De ce fait si la pratique du sport est considérée comme un principe général du droit, ce principe ne semble pourtant pas réellement respecté. Les arrêts de matchs n’ont pas le résultat escompté et il existe un manque d’innovation dans les sanctions.
Un manque d’implication de la part du Tribunal arbitral du sport (TAS)
Le Tribunal arbitral du sport est une institution internationale proposant un arbitrage ou une médiation dans le monde du sport. Les sportifs doivent se présenter devant le TAS pour contester les décisions prises par leur fédération sportive. Le TAS sert à maintenir le respect des droits fondamentaux des sportifs. Qu’en est-il alors de la liberté d’orientation sexuelle de ces derniers ?
Si le tribunal l’assure concernant le droit à l’image comme Fabien Barthez (ancien gardien de but de l’équipe de France) qui avait obtenu la suppression d’un article de presse publié à son sujet au motif que cette publication portait atteinte à sa vie privée et à son droit à l’image, il en est tout autre pour les discriminations homophobes.

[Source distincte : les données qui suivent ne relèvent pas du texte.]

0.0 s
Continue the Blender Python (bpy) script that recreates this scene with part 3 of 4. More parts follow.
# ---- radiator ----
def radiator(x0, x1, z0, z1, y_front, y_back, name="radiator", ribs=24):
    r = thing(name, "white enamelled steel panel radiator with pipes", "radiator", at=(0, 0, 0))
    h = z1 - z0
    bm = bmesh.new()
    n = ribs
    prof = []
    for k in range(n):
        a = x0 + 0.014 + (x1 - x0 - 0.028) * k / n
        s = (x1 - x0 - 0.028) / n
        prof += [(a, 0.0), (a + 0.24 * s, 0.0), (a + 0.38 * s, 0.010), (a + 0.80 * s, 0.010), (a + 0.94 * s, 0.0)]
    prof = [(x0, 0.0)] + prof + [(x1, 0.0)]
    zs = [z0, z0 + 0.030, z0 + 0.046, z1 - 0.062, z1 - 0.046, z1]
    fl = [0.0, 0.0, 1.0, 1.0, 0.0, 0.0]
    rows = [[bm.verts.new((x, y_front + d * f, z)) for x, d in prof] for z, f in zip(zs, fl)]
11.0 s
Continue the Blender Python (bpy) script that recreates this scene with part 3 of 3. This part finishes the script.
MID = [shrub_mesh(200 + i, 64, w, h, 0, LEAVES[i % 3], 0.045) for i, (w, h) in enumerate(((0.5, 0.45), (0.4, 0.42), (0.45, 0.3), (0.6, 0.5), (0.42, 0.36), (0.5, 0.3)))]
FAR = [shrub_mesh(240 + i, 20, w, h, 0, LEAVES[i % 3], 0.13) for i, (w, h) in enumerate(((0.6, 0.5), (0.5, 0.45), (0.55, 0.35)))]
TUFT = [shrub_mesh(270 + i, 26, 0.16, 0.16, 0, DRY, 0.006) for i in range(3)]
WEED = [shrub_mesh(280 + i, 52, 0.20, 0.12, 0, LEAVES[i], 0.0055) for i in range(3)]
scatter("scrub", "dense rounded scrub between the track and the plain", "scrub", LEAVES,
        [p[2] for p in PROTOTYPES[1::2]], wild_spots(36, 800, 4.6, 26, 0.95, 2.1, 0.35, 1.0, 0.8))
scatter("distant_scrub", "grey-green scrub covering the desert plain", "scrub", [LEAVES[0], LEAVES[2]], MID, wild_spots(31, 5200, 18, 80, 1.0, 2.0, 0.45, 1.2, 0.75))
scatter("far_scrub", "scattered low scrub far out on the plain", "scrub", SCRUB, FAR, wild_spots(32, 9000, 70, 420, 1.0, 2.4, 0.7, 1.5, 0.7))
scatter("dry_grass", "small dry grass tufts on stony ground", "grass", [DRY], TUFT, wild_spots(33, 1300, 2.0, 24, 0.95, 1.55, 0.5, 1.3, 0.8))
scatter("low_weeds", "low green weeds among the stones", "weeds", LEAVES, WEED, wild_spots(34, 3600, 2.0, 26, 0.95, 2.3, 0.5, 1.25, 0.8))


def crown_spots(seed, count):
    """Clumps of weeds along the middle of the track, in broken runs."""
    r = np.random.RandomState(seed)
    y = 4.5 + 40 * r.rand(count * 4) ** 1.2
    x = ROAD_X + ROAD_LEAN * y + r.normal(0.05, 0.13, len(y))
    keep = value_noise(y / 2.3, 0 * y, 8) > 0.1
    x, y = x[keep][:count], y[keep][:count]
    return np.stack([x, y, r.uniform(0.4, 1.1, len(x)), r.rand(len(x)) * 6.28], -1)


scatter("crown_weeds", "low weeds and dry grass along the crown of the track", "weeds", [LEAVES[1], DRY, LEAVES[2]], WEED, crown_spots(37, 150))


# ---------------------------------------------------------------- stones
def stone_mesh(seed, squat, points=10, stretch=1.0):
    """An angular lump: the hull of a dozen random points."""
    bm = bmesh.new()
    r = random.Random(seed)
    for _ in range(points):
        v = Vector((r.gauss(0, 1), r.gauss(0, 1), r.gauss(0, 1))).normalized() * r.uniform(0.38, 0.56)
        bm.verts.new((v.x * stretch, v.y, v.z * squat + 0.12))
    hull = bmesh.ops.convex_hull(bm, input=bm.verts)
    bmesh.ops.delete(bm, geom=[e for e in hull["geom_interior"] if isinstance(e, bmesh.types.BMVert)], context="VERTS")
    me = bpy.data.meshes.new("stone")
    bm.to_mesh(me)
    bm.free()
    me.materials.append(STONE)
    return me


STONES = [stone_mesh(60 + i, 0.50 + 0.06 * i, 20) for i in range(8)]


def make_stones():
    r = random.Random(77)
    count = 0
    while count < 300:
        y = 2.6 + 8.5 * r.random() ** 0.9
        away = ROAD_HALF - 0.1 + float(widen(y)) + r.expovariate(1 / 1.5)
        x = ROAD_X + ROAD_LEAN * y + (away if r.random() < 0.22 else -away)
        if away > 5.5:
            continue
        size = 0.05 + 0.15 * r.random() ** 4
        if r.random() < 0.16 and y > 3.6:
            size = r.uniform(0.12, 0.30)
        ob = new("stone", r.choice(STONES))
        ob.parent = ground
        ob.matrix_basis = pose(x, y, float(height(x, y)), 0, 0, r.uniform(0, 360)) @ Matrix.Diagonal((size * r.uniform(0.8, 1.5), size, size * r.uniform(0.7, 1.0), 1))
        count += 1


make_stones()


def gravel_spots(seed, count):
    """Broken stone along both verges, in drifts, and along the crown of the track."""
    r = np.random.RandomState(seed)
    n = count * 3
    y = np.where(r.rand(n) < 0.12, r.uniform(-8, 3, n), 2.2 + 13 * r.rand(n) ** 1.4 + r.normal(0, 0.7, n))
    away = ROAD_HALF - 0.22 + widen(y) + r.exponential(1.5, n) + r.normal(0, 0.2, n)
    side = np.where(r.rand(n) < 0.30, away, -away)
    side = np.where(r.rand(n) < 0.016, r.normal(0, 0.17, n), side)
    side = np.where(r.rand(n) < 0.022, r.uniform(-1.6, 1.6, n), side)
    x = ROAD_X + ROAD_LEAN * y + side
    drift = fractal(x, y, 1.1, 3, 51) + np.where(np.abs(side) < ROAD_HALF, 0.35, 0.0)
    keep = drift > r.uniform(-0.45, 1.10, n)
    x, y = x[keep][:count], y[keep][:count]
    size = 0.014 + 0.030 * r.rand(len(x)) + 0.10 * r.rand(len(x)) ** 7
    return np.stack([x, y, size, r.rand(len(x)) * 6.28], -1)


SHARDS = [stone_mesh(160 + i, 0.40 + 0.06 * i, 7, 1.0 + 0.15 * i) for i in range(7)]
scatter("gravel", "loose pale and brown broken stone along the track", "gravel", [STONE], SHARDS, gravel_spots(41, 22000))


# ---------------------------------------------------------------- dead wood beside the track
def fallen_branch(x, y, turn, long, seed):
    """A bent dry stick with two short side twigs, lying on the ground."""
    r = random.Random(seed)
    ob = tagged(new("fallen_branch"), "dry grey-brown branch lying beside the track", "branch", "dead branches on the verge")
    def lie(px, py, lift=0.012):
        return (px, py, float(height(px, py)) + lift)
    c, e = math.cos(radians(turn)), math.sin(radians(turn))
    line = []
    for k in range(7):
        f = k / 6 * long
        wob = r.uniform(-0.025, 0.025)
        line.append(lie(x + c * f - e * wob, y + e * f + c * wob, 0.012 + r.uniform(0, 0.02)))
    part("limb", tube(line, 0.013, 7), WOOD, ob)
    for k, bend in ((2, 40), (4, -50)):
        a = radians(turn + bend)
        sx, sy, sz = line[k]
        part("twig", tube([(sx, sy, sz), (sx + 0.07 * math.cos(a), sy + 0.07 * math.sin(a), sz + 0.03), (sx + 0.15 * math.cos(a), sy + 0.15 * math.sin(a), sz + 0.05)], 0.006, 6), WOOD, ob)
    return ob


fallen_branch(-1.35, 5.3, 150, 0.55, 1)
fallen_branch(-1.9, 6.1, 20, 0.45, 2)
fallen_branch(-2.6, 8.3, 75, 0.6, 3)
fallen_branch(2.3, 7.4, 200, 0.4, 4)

Le TAS a par exemple donné raison à la fédération mexicaine du football en 2017 après deux amendes infligées par la fédération internationale (Fifa) pour homophobie de la part de ses supporters. Cependant, tout en reconnaissant que les chants en question étaient plus insultants que discriminatoires, il a tout de même ordonné le remplacement des amendes par un avertissement. La réaction du TAS apparait par conséquent largement insuffisante face à ce problème qui dure depuis des années.
Il faudrait que ces institutions prennent exemple sur l’Angleterre où le sujet est nettement plus avancé. En janvier 2019, un fan de Chelsea a été interdit de stade pendant 3 ans et condamné à payer une amende d’environ 1200 euros pour avoir proféré des insultes homophobes à Brighton. Aucune autre institution n’a réellement pris position sur le sujet en ne faisant que le fuir. Il est indéniablement temps que les choses changent.